# DO THIS
Your copy of the material below should match it exactly, except that it holds no pictures.

___

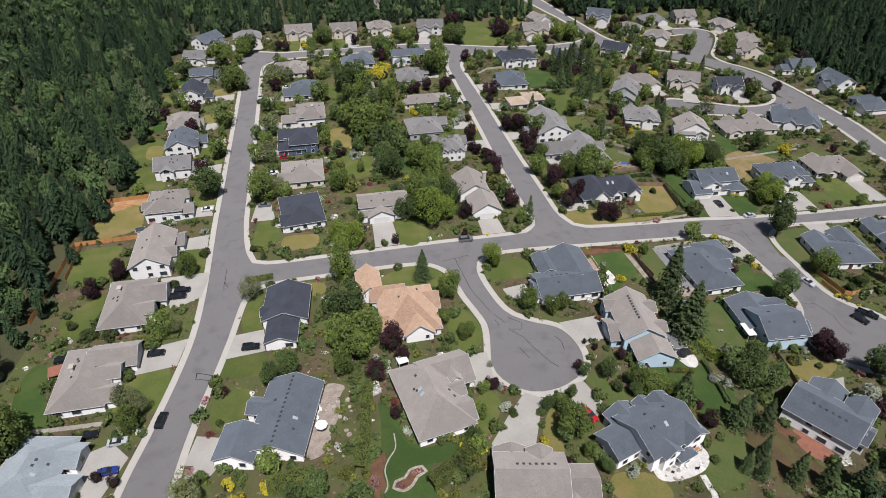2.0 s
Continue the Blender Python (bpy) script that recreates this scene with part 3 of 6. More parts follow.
patch("lawn", [(108.7, 67.2), (117.0, 66.8), (118.2, 63.8), (110.7, 56.7), (103.5, 55.9), (101.7, 58.8)], M_OLIVE, "mown olive-green lawn with brown patches", "lawn", 0.11)
patch("lawn", [(82.9, 63.6), (91.0, 61.7), (92.9, 56.5), (87.9, 52.2), (83.4, 52.9), (80.4, 59.2)], M_DRY, "dry yellowed lawn", "lawn", 0.11)
patch("lawn", [(146.4, 86.1), (156.2, 84.7), (147.5, 79.8), (140.8, 80.3)], M_DRY, "dry yellowed lawn", "lawn", 0.11)
patch("lawn", [(46.9, 49.8), (44.0, 57.5), (51.3, 60.6), (57.5, 54.7), (64.4, 47.6)], M_DRY, "dry yellowed lawn", "lawn", 0.11)
patch("lawn", [(115.8, 57.2), (118.7, 71.7), (124.7, 75.7), (128.2, 59.9), (131.3, 54.7), (127.0, 52.2)], M_BROWN, "brown dried-out lawn", "lawn", 0.11)
patch("lawn", [(112.4, 75.0), (105.6, 83.2), (109.5, 92.7), (117.1, 91.5), (121.9, 79.5), (117.3, 73.5)], M_LUSH, "deep green watered lawn", "lawn", 0.11)
patch("lawn", [(143.6, 79.8), (141.9, 87.5), (148.2, 87.3), (153.6, 86.5), (147.6, 80.2)], M_DRY, "dry yellowed lawn", "lawn", 0.11)
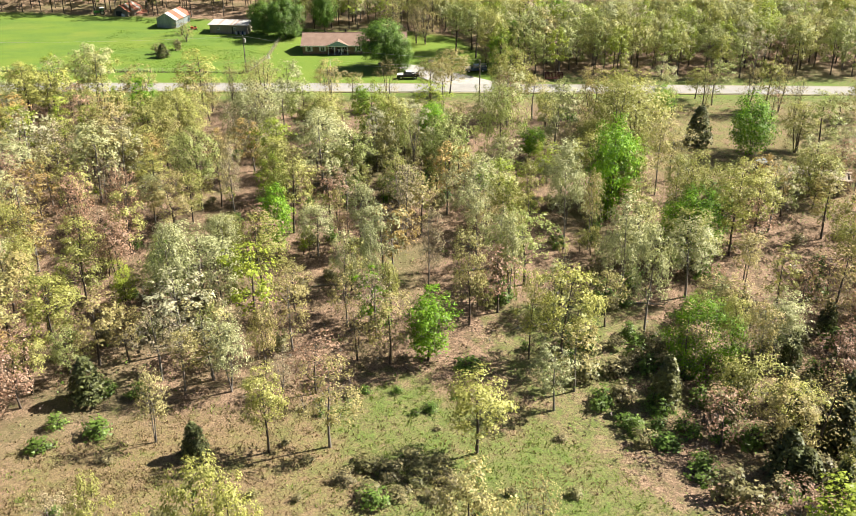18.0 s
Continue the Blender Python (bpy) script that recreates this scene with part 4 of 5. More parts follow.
build_mobile_home()
barrel = thing("red_barrel", "bright red drum lying in brush under the trees", "drum", pose(62.3, 244.3, land(62.3, 244.3) + 0.42, 90, 0, 20))
part("body", rod([(0, 0, -0.55), (0, 0, -0.5), (0, 0, 0.5), (0, 0, 0.55)], [0.36, 0.42, 0.42, 0.36], 14), RED_PAINT, barrel)
part("rim", rod([(0, 0, 0.15), (0, 0, 0.2)], [0.44, 0.44], 14), RED_PAINT, barrel)


def log(x, y, turn, length, r, mat, label):
    """A fallen trunk with a few broken limbs."""
    rng = random.Random(int(x * 10 + y))
    z = land(x, y)
    t = thing("fallen_log", label, "log", pose(x, y, z, 0, 0, turn), group="fallen logs")
    ends = [(k * length / 5, 0.12 * length * 0.2 * math.sin(k * 1.3), r * 0.8 + 0.04 * k) for k in range(6)]
    part("trunk", rod(ends, [r, r * 0.92, r * 0.8, r * 0.65, r * 0.45, r * 0.15], 7), mat, t)
    for k in range(5):
        s = length * rng.uniform(0.35, 0.9)
        part("limb", rod([(s, 0, r * 0.8), (s + rng.uniform(0.3, 0.9), rng.uniform(-0.9, 0.9), rng.uniform(0.3, 1.0)), (s + rng.uniform(0.9, 1.8), rng.uniform(-1.6, 1.6), rng.uniform(0.1, 1.3))], [r * 0.3, r * 0.2, r * 0.06], 4), mat, t)


for lx, ly, la, ll in ((-1.3, 271.9, 8, 7), (5, 260.5, 20, 5), (46.5, 266.7, -6, 6), (21.2, 275.7, 12, 8), (-8.5, 208, 0, 6), (-4.8, 306.5, 4, 5), (24, 283, 160, 5), (34, 262, 200, 6), (-20, 190, 70, 5), (-39, 143, 30, 5), (15, 180, 100, 6), (30, 122, 60, 6), (-12, 110, 15, 6), (60, 300, 40, 6), (8, 322, 150, 6), (66, 262, 120, 7)):
    log(lx, ly, la, ll, 0.17, PALE_BARK if lx > 20 or ll == 5 else WOOD, "fallen bleached tree trunk with broken limbs")


def snag(x, y, tall):
    t = thing("dead_tree", "standing dead tree of pale broken stems", "dead tree", pose(x, y, land(x, y)))
    rng = random.Random(int(x * 3))
    part("trunk", rod([(0, 0, -0.2), (0.05, 0, tall * 0.3), (0, 0.05, tall * 0.55)], [0.19, 0.15, 0.11], 7), DARK_WOOD, t)
    for k in range(5):
        a = k * 1.3
        part("stem", rod([(0, 0, tall * (0.42 + 0.03 * k)), (0.7 * math.cos(a), 0.7 * math.sin(a), tall * 0.7), (1.0 * math.cos(a), 1.0 * math.sin(a), tall * rng.uniform(0.85, 1.0))], [0.08, 0.06, 0.02], 5), PALE_BARK, t)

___

# CORRECT OUTPUT
2.0 s
Continue the Blender Python (bpy) script that recreates this scene with part 3 of 6. More parts follow.
patch("lawn", [(108.7, 67.2), (117.0, 66.8), (118.2, 63.8), (110.7, 56.7), (103.5, 55.9), (101.7, 58.8)], M_OLIVE, "mown olive-green lawn with brown patches", "lawn", 0.11)
patch("lawn", [(82.9, 63.6), (91.0, 61.7), (92.9, 56.5), (87.9, 52.2), (83.4, 52.9), (80.4, 59.2)], M_DRY, "dry yellowed lawn", "lawn", 0.11)
patch("lawn", [(146.4, 86.1), (156.2, 84.7), (147.5, 79.8), (140.8, 80.3)], M_DRY, "dry yellowed lawn", "lawn", 0.11)
patch("lawn", [(46.9, 49.8), (44.0, 57.5), (51.3, 60.6), (57.5, 54.7), (64.4, 47.6)], M_DRY, "dry yellowed lawn", "lawn", 0.11)
patch("lawn", [(115.8, 57.2), (118.7, 71.7), (124.7, 75.7), (128.2, 59.9), (131.3, 54.7), (127.0, 52.2)], M_BROWN, "brown dried-out lawn", "lawn", 0.11)
patch("lawn", [(112.4, 75.0), (105.6, 83.2), (109.5, 92.7), (117.1, 91.5), (121.9, 79.5), (117.3, 73.5)], M_LUSH, "deep green watered lawn", "lawn", 0.11)
patch("lawn", [(143.6, 79.8), (141.9, 87.5), (148.2, 87.3), (153.6, 86.5), (147.6, 80.2)], M_DRY, "dry yellowed lawn", "lawn", 0.11)
18.0 s
Continue the Blender Python (bpy) script that recreates this scene with part 4 of 5. More parts follow.
build_mobile_home()
barrel = thing("red_barrel", "bright red drum lying in brush under the trees", "drum", pose(62.3, 244.3, land(62.3, 244.3) + 0.42, 90, 0, 20))
part("body", rod([(0, 0, -0.55), (0, 0, -0.5), (0, 0, 0.5), (0, 0, 0.55)], [0.36, 0.42, 0.42, 0.36], 14), RED_PAINT, barrel)
part("rim", rod([(0, 0, 0.15), (0, 0, 0.2)], [0.44, 0.44], 14), RED_PAINT, barrel)


def log(x, y, turn, length, r, mat, label):
    """A fallen trunk with a few broken limbs."""
    rng = random.Random(int(x * 10 + y))
    z = land(x, y)
    t = thing("fallen_log", label, "log", pose(x, y, z, 0, 0, turn), group="fallen logs")
    ends = [(k * length / 5, 0.12 * length * 0.2 * math.sin(k * 1.3), r * 0.8 + 0.04 * k) for k in range(6)]
    part("trunk", rod(ends, [r, r * 0.92, r * 0.8, r * 0.65, r * 0.45, r * 0.15], 7), mat, t)
    for k in range(5):
        s = length * rng.uniform(0.35, 0.9)
        part("limb", rod([(s, 0, r * 0.8), (s + rng.uniform(0.3, 0.9), rng.uniform(-0.9, 0.9), rng.uniform(0.3, 1.0)), (s + rng.uniform(0.9, 1.8), rng.uniform(-1.6, 1.6), rng.uniform(0.1, 1.3))], [r * 0.3, r * 0.2, r * 0.06], 4), mat, t)


for lx, ly, la, ll in ((-1.3, 271.9, 8, 7), (5, 260.5, 20, 5), (46.5, 266.7, -6, 6), (21.2, 275.7, 12, 8), (-8.5, 208, 0, 6), (-4.8, 306.5, 4, 5), (24, 283, 160, 5), (34, 262, 200, 6), (-20, 190, 70, 5), (-39, 143, 30, 5), (15, 180, 100, 6), (30, 122, 60, 6), (-12, 110, 15, 6), (60, 300, 40, 6), (8, 322, 150, 6), (66, 262, 120, 7)):
    log(lx, ly, la, ll, 0.17, PALE_BARK if lx > 20 or ll == 5 else WOOD, "fallen bleached tree trunk with broken limbs")


def snag(x, y, tall):
    t = thing("dead_tree", "standing dead tree of pale broken stems", "dead tree", pose(x, y, land(x, y)))
    rng = random.Random(int(x * 3))
    part("trunk", rod([(0, 0, -0.2), (0.05, 0, tall * 0.3), (0, 0.05, tall * 0.55)], [0.19, 0.15, 0.11], 7), DARK_WOOD, t)
    for k in range(5):
        a = k * 1.3
        part("stem", rod([(0, 0, tall * (0.42 + 0.03 * k)), (0.7 * math.cos(a), 0.7 * math.sin(a), tall * 0.7), (1.0 * math.cos(a), 1.0 * math.sin(a), tall * rng.uniform(0.85, 1.0))], [0.08, 0.06, 0.02], 5), PALE_BARK, t)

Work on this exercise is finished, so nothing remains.